Thursday, June 21, 2007

Regenerasi

Ada yang menggelitik ketika salah satu produk rokok diiklankan dengan tema Yang Muda Yang Tidak Dipercaya. Ketika seseorang yang masih dianggap junior dalam perusahaan dipaksa untuk menggunakan pakaian seorang senior, sekalipun pakaian itu tidak pas, bukankah di situ telah terjadi pemerkosaan hak-hak untuk berpikir dan berkreasi?

Kepercayaan adalah stimulator untuk berkreasi. Tak ada kreasi ketika seseorang tidak dipercaya. Ketika salah satu dari dua orang yang berinteraksi memaksakan kehendaknya, maka itu tak ubahnya dengan tak ada interaksi. Hasil dari proses ini hanyalah ide tunggal dari satu pihak. Tetapi ketika setiap orang membuka diri untuk menerima orang lain dengan pakaiannya masing-masing, maka interaksi yang seperti ini akan menghasilkan ide dengan berbagai warna.
Seperti juga ketika kita menutup diri terhadap interaksi dunia luar, maka kita menjadi serupa dengan katak, yang hanya tahu luasan tempat tinggalnya. Si Katak tak pernah tahu bahwa ada binatang lain di seberang jalan yang besarnya setara dengan seribu katak.
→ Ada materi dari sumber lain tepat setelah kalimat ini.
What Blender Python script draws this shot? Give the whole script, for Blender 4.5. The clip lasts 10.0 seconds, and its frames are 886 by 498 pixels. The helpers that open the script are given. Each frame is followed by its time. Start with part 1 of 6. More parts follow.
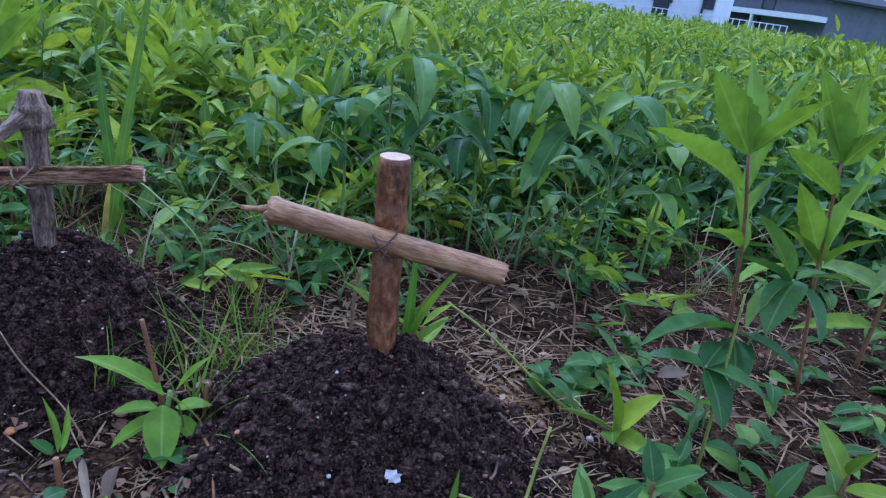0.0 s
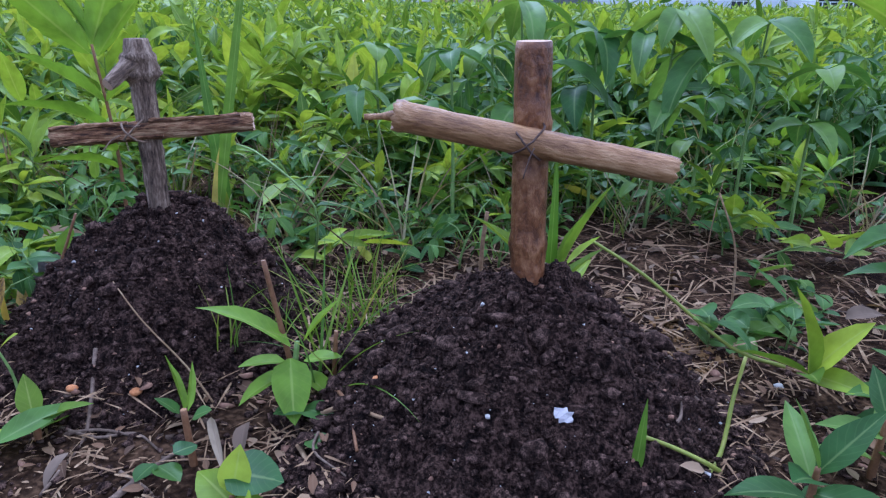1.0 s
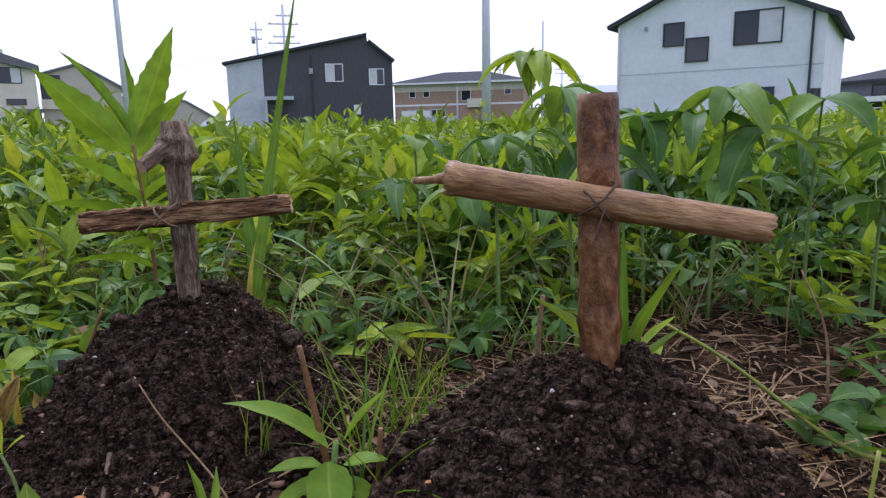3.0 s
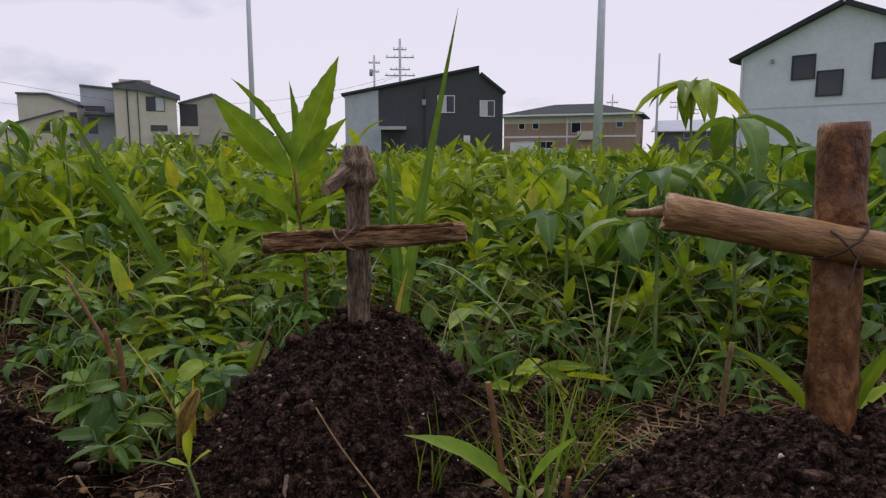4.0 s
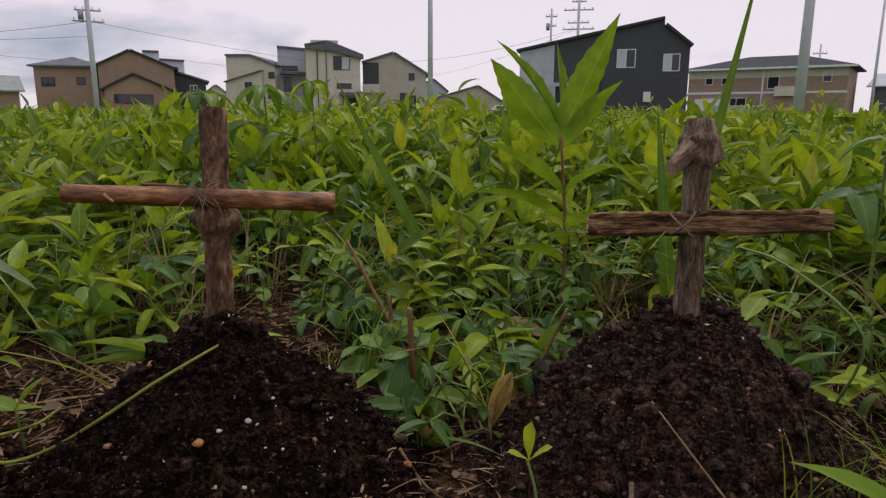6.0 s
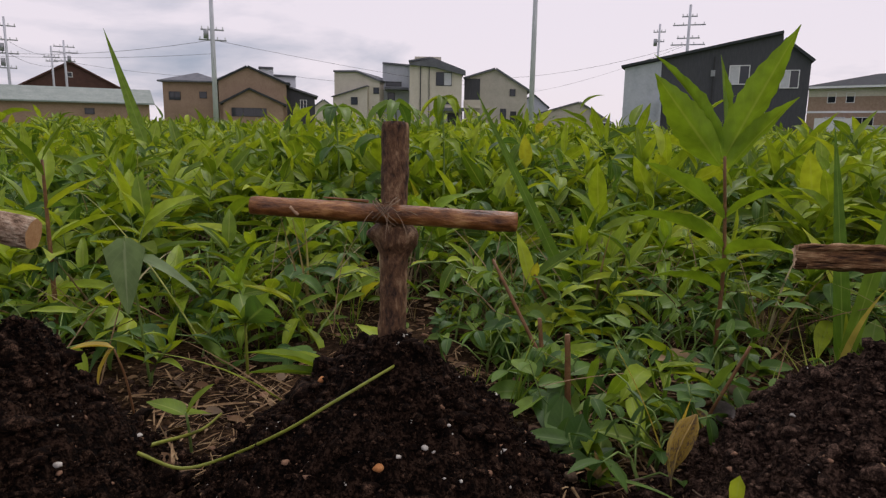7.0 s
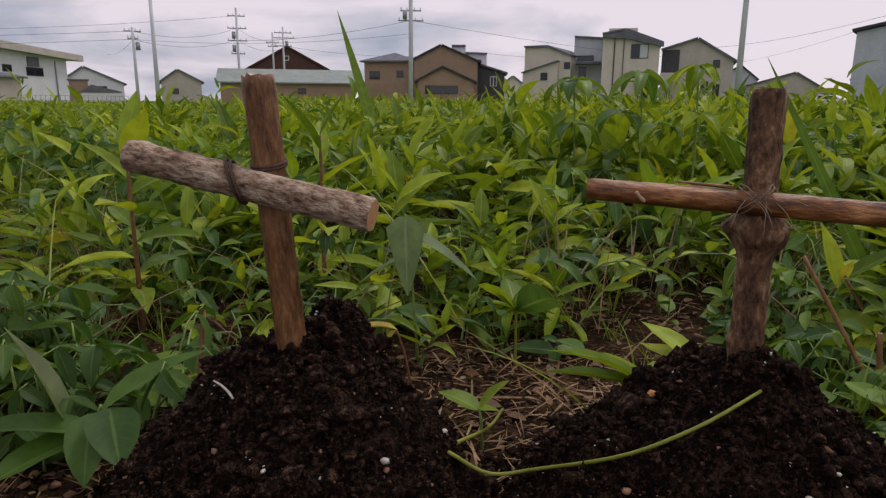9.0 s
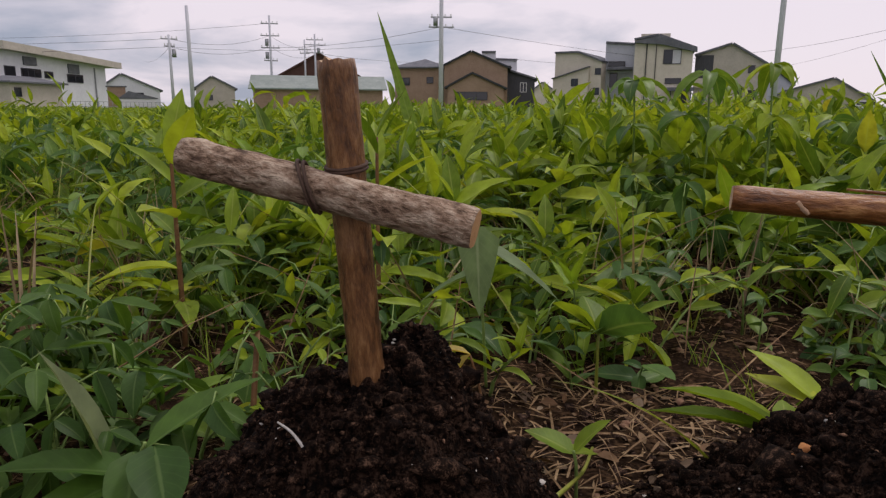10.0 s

Kekerdilan akan melahirkan kekerdilan, kecuali si kerdil meluaskan pikirannya. Seperti kita selalu berpikir tentang keberadaan empat orang ketika membaca atau mendengar kalimat “dua orang ayah dengan dua orang anaknya.” Dengan pikiran yang sempit ketika bicara dua ditambah dengan dua, maka hasilnya haruslah empat. Pikiran sempit ini ditanamkan oleh lingkungan sejak kecil dan mengendap di benak kita, tanpa sadar membentuk kekerdilan berpikir. Pernahkah terlintas oleh kita bahwa dua orang ayah dengan dua orang anak bisa jadi hanya terdiri dari tiga orang, yaitu kakek, bapak, dan anak?
Kekerdilan berpikir muncul ketika kita sebagai orang yang merasa lebih tua memaksakan pemikiran kita kepada orang lain yang kita anggap lebih muda. Senioritas seringkali memunculkan kesombongan, seolah hanya kita yang senior yang benar. Seseorang tak akan mampu menjadi pemimpin yang baik bila tidak pernah dipercaya untuk memimpin.

Iklan tadi boleh jadi merupakan sindiran bagi kita, yang sering kali menggunakan norma-norma dan ukuran kita untuk menilai orang lain. Mengatakan sesuatu sebagai benar atau salah dengan ukuran yang tidak baku seperti selera. Lagu yang tidak sesuai dengan selera dikatakan salah atau jelek. Staf yang mengetik sambil mendengar musik dianggap tidak bekerja dengan benar tanpa melihat hasil kerjanya. Staf yang berpikir dengan cara berbeda dianggap tidak dewasa tanpa melihat bagaimana staf ini menyelesaikan tugas-tugasnya.

Tugas seorang pemimpin adalah menyiapkan pengganti. Masalahnya adalah bukan pada sudah siapkah pengganti kita, tetapi, sudah siapkah kita untuk digantikan. Pikiran yang sempit selalu mengatakan bahwa pengganti kita belum siap, tetapi kita sering lupa dengan pertanyaan apakah kita sudah siap untuk digantikan.